ATLANTA: The Centers for Disease Control and Prevention (CDC) has launched a $1.6 million consumer-focused PR campaign to discourage the overuse of antibiotics. The initiative, "Get Smart: Know When Antibiotics Work," marks the first time CDC has launched a major PR push targeting consumers.
The effort is aimed mainly at parents because the majority of antibiotic prescriptions are written for children. Print and online educational brochures in English and Spanish, as well as TV, radio, and print PSAs, are being used to inform parents about when antibiotics are appropriate.
CDC and Ogilvy PR have also developed a campaign mascot - an owl wearing a T-shirt bearing the campaign slogan. The government agency hopes doctors will attach a toy version of the owl to their stethoscopes to entertain kids.
The mascot was developed in part to counteract Max, a plastic zebra developed by Pfizer for Zithromax, an antibiotic for ear infections.
"It is of concern that children have started to recognize a character associated with an antibiotic," said Richard Bresser, medical director for CDC and head of campaign in reference to the Max character.
The CDC campaign was originally created to combat the problem of antibiotic resistance, which can develop from overuse. For years, the agency has provided physicians with guidelines on appropriate antibiotic use.

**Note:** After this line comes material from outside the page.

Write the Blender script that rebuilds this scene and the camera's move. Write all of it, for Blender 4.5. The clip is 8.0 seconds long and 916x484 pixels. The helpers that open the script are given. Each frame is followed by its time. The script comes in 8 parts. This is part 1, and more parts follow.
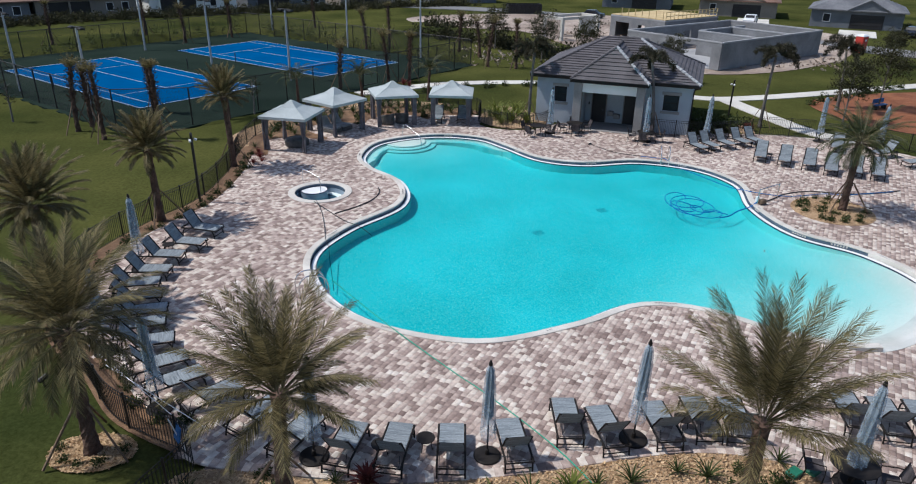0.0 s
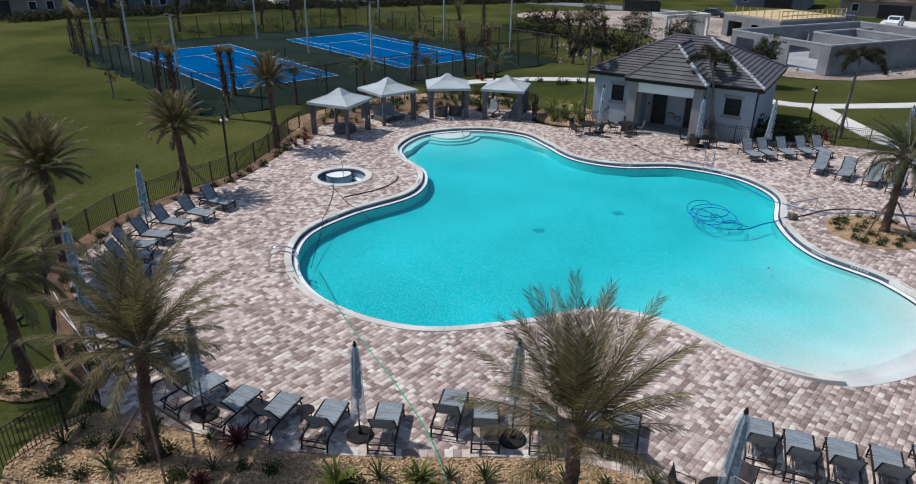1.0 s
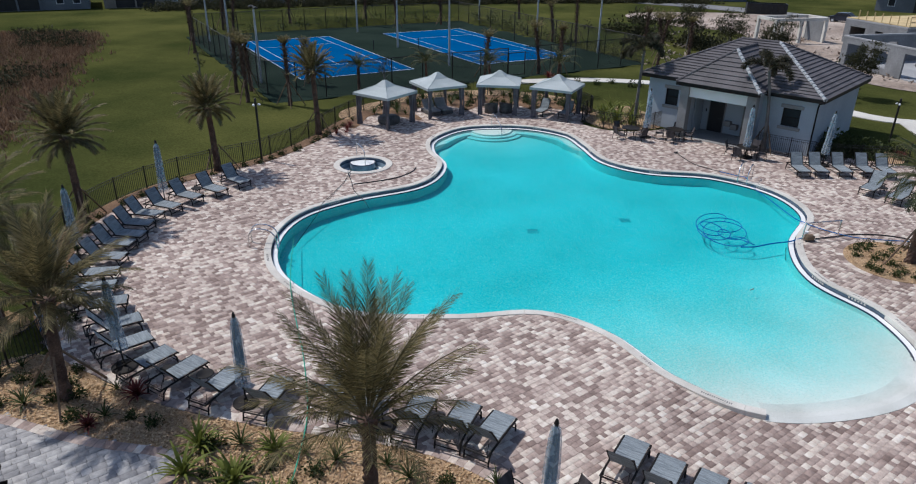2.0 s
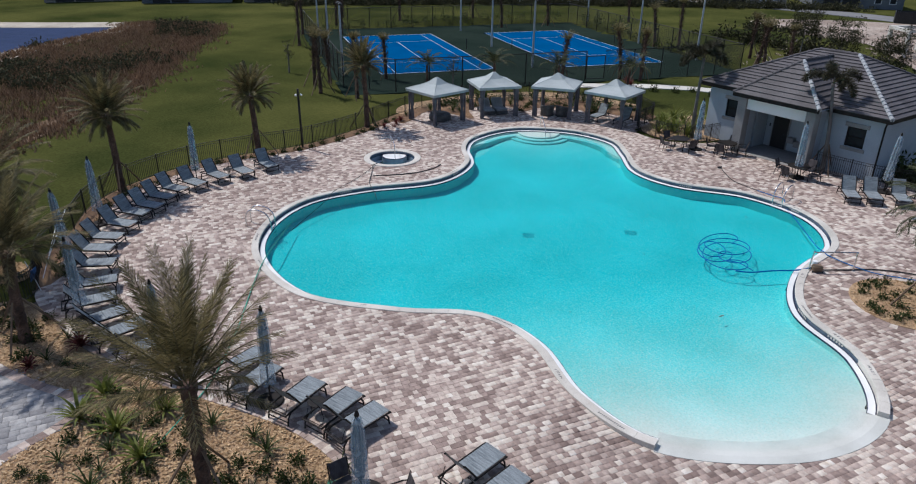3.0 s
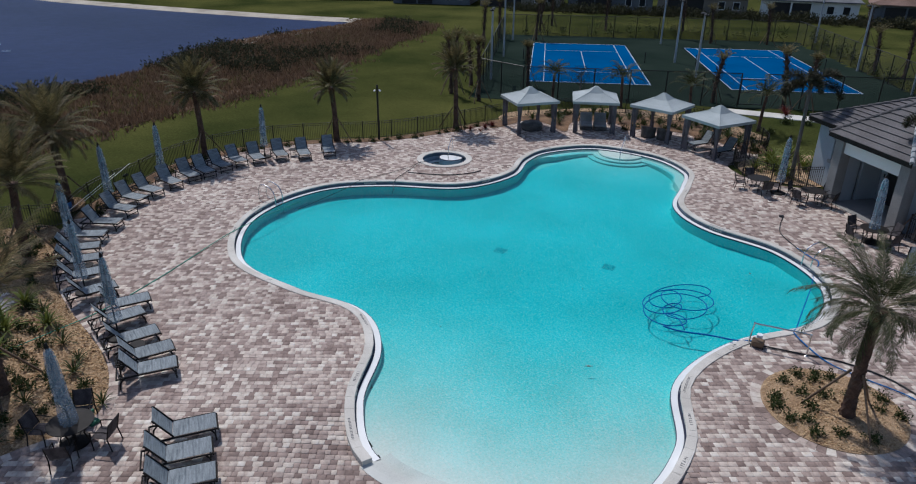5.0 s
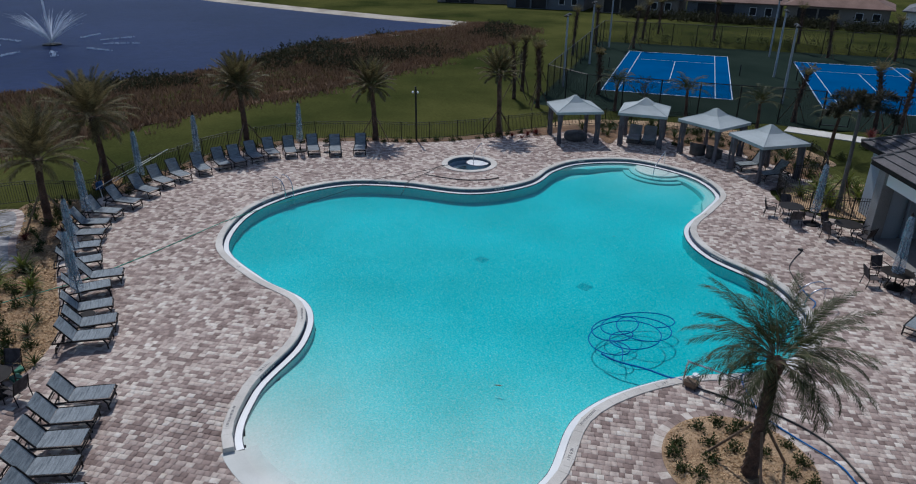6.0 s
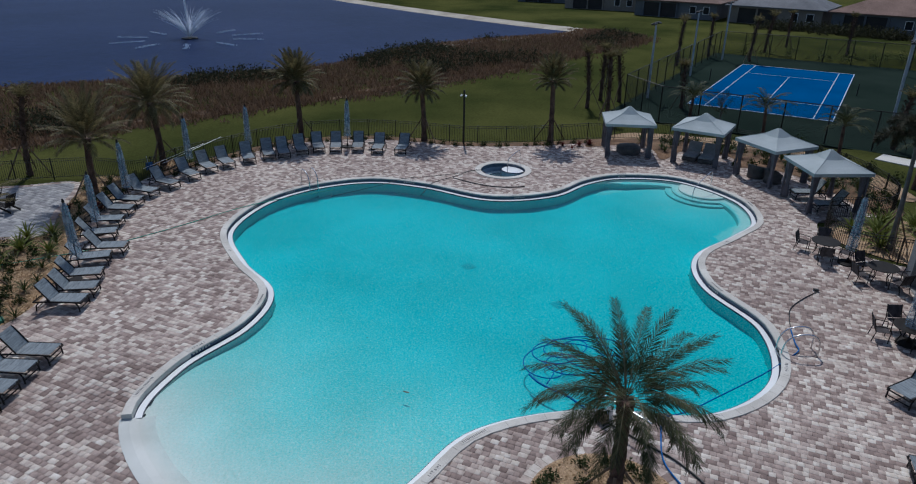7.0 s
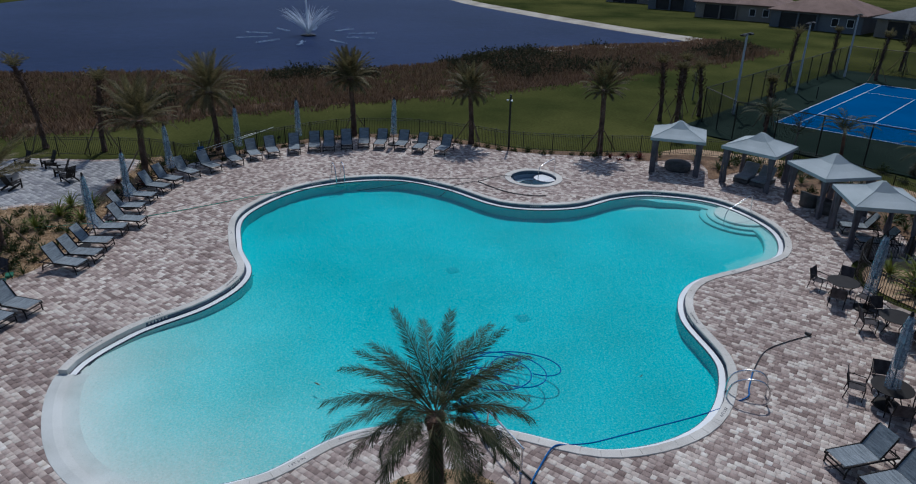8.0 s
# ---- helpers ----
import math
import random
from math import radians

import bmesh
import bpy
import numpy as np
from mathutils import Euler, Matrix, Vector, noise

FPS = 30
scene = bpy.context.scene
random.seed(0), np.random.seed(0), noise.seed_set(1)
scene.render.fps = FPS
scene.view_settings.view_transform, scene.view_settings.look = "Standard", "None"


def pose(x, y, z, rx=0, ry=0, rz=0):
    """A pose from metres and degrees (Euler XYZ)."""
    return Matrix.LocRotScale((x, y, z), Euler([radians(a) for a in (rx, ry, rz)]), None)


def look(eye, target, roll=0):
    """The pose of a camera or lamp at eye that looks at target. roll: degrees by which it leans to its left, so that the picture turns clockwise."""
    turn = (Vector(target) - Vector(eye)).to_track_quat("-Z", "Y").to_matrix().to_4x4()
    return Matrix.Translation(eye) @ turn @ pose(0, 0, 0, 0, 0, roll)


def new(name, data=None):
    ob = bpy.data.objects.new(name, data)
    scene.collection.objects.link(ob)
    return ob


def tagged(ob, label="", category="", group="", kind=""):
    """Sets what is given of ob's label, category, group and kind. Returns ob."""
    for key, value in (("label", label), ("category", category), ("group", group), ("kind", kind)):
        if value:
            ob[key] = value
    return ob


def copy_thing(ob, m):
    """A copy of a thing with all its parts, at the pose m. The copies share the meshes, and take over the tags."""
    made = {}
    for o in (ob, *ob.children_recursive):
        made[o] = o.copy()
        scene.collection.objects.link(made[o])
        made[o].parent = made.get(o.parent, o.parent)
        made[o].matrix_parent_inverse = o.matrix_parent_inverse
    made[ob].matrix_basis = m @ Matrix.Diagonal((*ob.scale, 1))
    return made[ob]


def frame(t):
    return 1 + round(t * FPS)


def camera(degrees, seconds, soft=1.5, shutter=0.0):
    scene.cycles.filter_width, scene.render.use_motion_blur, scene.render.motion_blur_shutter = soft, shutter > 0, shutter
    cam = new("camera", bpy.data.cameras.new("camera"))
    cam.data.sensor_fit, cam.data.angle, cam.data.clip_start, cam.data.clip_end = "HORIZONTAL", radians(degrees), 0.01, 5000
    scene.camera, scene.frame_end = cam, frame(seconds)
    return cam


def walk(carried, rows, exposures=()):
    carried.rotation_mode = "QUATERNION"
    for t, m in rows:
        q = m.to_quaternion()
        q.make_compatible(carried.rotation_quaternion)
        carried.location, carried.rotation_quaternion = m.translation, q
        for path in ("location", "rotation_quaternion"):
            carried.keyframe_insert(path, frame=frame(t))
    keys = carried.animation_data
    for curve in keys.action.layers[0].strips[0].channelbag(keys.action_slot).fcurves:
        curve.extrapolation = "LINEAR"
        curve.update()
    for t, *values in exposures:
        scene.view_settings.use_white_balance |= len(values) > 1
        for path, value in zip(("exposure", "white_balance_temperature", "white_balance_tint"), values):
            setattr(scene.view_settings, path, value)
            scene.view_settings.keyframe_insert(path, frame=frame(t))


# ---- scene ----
cam = camera(67.5, 8.0, 1.1)
# the place is laid out on a plan grid of 0.925 m: PLAN turns it into metres (a tennis court is 23.77 m long)
PLAN = 0.925
# t, eye x, y, z on the plan grid, yaw, pitch, lean
ROWS = [
    (0.0, 0.146, 0.527, 13.329, 0.177, -24.055, 1.01),
    (0.5, 3.579, 0.585, 13.302, 6.129, -24.288, 0.789),
    (1.0, 7.007, 0.979, 13.259, 12.167, -24.471, 0.683),
    (1.5, 10.395, 1.728, 13.217, 18.009, -24.596, 0.639),
    (3.0, 19.912, 6.158, 13.279, 36.184, -24.79, 0.616),
    (3.5, 22.825, 8.301, 13.37, 42.596, -24.722, 0.603),
    (4.0, 25.439, 10.801, 13.396, 48.535, -24.622, 0.546),
    (4.5, 27.711, 13.581, 13.441, 54.33, -24.554, 0.587),
    (6.0, 32.13, 23.26, 13.506, 71.966, -24.282, 0.65),
    (6.5, 32.877, 26.757, 13.476, 78.041, -24.134, 0.693),
    (7.0, 33.268, 30.287, 13.467, 84.606, -24.012, 0.724),
    (7.5, 33.256, 33.794, 13.464, 90.692, -23.959, 0.859),
    (8.0, 32.945, 37.216, 13.441, 96.834, -23.83, 1.048),
]
walk(cam, [(t, pose(PLAN * x, PLAN * y, PLAN * z, 0, 0, yaw) @ pose(0, 0, 0, 90 + pitch) @ pose(0, 0, 0, 0, 0, lean)) for t, x, y, z, yaw, pitch, lean in ROWS],
     exposures=[(0.0, 0.35, 6000, 12), (1.5, 0.23, 6000, 12), (3.0, 0.19, 6020, 13), (4.5, -0.02, 5950, 13), (6.5, -0.33, 5700, 11), (8.0, -0.42, 5560, 10)])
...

Additional outreach proved necessary when research showed that patient demand is the driving factor in overuse.
"Doctors get worn down by parents" insisting that their children be given an antibiotic, explained Pam Jenkins, managing director for Ogilvy PR. "We had to get out and talk to consumers more aggressively."
Ogilvy PR has been working on the campaign since last year, when it was chosen by CDC to help with strategy, materials development and dissemination, and media relations.